Three Challenges, Three Opportunities
This is a book with an eye-catching title and heart-exposing content.
If someone sees you reading it, they might raise an eyebrow: Money, Sex, and Power? Sounds like it has all the makings of a sleazy novel about some political scandal. But the title has an important preface: Living in the Light. In this book John Piper sets out to show from Scripture how Christians can steward the gifts of money, sex, and power in a God-honouring way. How do we let God’s light shine onto these three areas of life?
Now, it’s probably true that we’re suspicious about all three of these things. We hear money and we think “greed” and “materialism.” We hear sex and we think “porn” and “extra-marital affairs.” We hear power and we think “pride” or “hierarchy.” In conversations and preaching and articles we’re accustomed to hearing about all the temptations and harms and abuses. After a while we might despair that they can be used for anything good. But God did not create money, sex, and power to be snares for us—He had holy purposes in mind. With them we can glorify God and serve our neighbour.
Using Romans 1 as his central text, Piper shows how these three gifts—and in fact all created things—began as God’s good blessings to humanity. They have become loaded with danger, however, because all humans have chosen to exchange the glory of God for images. In the ultimate foolishness, we would rather worship a creature than the Creator. In that sense, the gifts of money, sex and power are fundamentally the same: they are means for worship.

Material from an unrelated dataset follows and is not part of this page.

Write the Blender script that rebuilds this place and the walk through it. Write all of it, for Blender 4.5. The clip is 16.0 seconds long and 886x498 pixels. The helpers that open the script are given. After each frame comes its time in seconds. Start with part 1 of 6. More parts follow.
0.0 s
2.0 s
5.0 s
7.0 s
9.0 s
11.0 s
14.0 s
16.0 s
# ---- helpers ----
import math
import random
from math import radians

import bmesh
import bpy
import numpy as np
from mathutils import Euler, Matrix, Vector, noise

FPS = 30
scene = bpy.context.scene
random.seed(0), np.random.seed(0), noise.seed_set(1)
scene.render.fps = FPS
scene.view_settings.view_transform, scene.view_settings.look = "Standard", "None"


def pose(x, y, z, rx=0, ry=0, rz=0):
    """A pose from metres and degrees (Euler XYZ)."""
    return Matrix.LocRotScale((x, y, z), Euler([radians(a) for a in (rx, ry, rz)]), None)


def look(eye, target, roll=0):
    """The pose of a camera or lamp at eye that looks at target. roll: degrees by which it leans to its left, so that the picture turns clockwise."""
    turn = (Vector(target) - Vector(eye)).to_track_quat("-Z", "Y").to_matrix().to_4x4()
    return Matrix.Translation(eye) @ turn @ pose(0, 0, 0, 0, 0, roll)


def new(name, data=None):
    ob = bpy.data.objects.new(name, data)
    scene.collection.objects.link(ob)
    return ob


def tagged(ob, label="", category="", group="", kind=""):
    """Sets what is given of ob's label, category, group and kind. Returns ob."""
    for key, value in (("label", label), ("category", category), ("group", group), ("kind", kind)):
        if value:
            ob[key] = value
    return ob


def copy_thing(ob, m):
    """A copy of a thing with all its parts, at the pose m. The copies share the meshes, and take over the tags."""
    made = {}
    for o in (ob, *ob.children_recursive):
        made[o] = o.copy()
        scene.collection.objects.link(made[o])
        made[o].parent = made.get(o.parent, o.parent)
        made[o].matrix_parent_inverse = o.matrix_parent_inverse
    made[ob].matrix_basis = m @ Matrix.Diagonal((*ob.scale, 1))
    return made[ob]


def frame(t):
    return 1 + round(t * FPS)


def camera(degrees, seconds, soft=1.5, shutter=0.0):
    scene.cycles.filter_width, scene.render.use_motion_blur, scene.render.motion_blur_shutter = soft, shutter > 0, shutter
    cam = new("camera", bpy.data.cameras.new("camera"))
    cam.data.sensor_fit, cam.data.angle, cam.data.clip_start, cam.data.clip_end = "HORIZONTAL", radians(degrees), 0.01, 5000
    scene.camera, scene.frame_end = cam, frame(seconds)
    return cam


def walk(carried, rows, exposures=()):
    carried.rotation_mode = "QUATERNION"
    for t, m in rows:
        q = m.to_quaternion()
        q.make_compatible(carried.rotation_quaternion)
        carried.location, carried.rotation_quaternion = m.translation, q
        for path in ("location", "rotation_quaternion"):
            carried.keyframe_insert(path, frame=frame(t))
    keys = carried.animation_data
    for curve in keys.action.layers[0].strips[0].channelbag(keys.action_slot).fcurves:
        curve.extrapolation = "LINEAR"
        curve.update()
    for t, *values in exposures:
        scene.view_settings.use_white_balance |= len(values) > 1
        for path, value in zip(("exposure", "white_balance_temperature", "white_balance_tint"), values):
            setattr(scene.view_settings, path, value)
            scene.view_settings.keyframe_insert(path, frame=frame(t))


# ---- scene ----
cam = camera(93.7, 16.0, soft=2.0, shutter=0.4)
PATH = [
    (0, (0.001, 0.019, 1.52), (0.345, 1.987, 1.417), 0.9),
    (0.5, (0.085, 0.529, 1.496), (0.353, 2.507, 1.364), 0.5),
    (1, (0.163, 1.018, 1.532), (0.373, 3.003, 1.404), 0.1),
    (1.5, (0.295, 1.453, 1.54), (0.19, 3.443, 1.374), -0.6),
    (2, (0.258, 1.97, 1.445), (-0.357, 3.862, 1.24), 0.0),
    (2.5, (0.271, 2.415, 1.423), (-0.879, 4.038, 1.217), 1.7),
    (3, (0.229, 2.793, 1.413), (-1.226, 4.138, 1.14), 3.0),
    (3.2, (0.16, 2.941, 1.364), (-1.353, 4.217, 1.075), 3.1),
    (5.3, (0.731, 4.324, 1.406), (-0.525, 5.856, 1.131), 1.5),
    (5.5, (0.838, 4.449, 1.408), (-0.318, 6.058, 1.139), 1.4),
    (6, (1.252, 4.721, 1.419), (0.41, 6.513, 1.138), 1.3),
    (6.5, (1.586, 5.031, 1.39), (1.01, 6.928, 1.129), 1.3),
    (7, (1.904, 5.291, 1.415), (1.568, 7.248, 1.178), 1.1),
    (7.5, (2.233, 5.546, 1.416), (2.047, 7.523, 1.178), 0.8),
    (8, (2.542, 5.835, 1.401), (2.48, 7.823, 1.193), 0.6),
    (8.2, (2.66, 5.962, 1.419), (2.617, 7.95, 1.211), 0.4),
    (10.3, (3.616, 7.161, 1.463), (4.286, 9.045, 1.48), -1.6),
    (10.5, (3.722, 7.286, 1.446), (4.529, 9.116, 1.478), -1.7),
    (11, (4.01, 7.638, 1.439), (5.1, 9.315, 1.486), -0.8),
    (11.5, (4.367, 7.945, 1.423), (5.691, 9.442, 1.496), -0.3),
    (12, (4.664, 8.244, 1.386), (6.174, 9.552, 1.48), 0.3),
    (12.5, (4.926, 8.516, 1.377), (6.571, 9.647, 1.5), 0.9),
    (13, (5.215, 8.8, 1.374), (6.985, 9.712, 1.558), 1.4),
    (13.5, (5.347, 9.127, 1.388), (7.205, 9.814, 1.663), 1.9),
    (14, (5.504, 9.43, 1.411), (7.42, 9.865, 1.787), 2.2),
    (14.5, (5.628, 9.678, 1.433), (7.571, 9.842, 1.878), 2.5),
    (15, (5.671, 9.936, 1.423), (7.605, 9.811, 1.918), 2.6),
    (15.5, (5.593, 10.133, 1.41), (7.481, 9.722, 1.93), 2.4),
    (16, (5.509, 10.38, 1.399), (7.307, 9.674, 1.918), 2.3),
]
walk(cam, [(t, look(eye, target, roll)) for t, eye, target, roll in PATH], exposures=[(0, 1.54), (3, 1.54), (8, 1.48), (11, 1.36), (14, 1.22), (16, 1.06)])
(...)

Through the way that we choose to use these three things, we display what is supreme in our life. Is God supreme? Or is it our fine house and our foreign holidays? To me, is the most important thing the reputation and influence that I have with others? Do I worship at the digital altar of sexual pleasure? Then I have exchanged the glory of God for images.
Getting back to the book’s title, some definitions are probably helpful. When Piper talks about money, he means money as a cultural symbol by which we show what is valued. By sex he means the experience of erotic stimulation, where we seek to get the experience or to give it. And power is the capacity to get what you want, through physical strength or attractiveness, the use of resources, or a position of authority.
Each of these gifts, Piper rightly insists, is neutral. For instance, power can be turned to a good purpose (when we use our position to teach and influence someone) or to an evil purpose (when we do things in order to win praise and recognition). Power becomes a moral issue because of the rightness or wrongness for which you use it—it’s like handling a live wire, for that electricity can be used for your benefit, or it can electrocute you.
The devil also employs each of these gifts to tell us poisonous lies. God gave us a uniquely beautiful gift in sexual pleasure, and in this pleasure a husband and wife can taste something of the Lord’s goodness. But the lie we hear constantly is that erotic stimulation is actually to be preferred to God; this relationship, or this rush of pleasure, is able to satisfy us and give true fulfillment. Piper argues that the view of sexuality is so disordered in the world today because our relationship with God is so disordered. When God is no longer our greatest joy and we’re not living in his light, it’s little wonder that our search for satisfaction leads to such dark places.
The devil and the world have stolen what belongs to God. But if money, sex, and power began as God’s good gifts, they can also be restored to their proper place. To be sure, the Bible isn’t a self-help book about maximizing our potential in these three areas. The Bible is about our fall into blindness and folly and how God has intervened to rescue us through Christ his Son. Only when we have received God’s grace do we begin to understand that He is to be desired far more than money, sex, or power. We also start to see how these same gifts can be deployed positively, that these three challenges can be opportunities to glorify God.
If you have read any of John Piper’s many other books, then in this one you will hear a clear echo of what has been the central theme in his preaching and writing for decades: God is most glorified in us when we are most satisfied in him. In this book too, Piper shows that when God is exalted as the supreme value in the human heart, money, sex, and power start to find their proper place in orbit around the LORD.
A book (or a sermon) about these three topics can quickly become moralistic, where the message basically consists of warnings against things that we should not do, or encouragements about all the things that we need to do: “Don’t visit this kind of website. Don’t be greedy. Give more money to the church. Be humble.” While someone might wish that Piper had offered a few more examples of how to deploy these gifts positively, he has avoided moralism—and its first cousin legalism—by pointing us to the glory of the Triune God. He has saved us from the misery of sin, and He has allowed us to have communion with him. This is the greatest pleasure, the greatest treasure, and our truest identity.
In a sense, Piper seems to offer what is a simple solution to the complicated problems surrounding money, sex, and power. It certainly doesn’t set out to answer the tough questions that Christians and churches deal with, whether about sex addictions, debt management, marriage reconciliation, or whatever else. But it does put these challenges in the right context: Money, sex, and power are not nothing, but they’re not everything either. “When we learn to enjoy God in and above them all, these gifts will find their fullest goodness, and they will shine for his greatest glory.”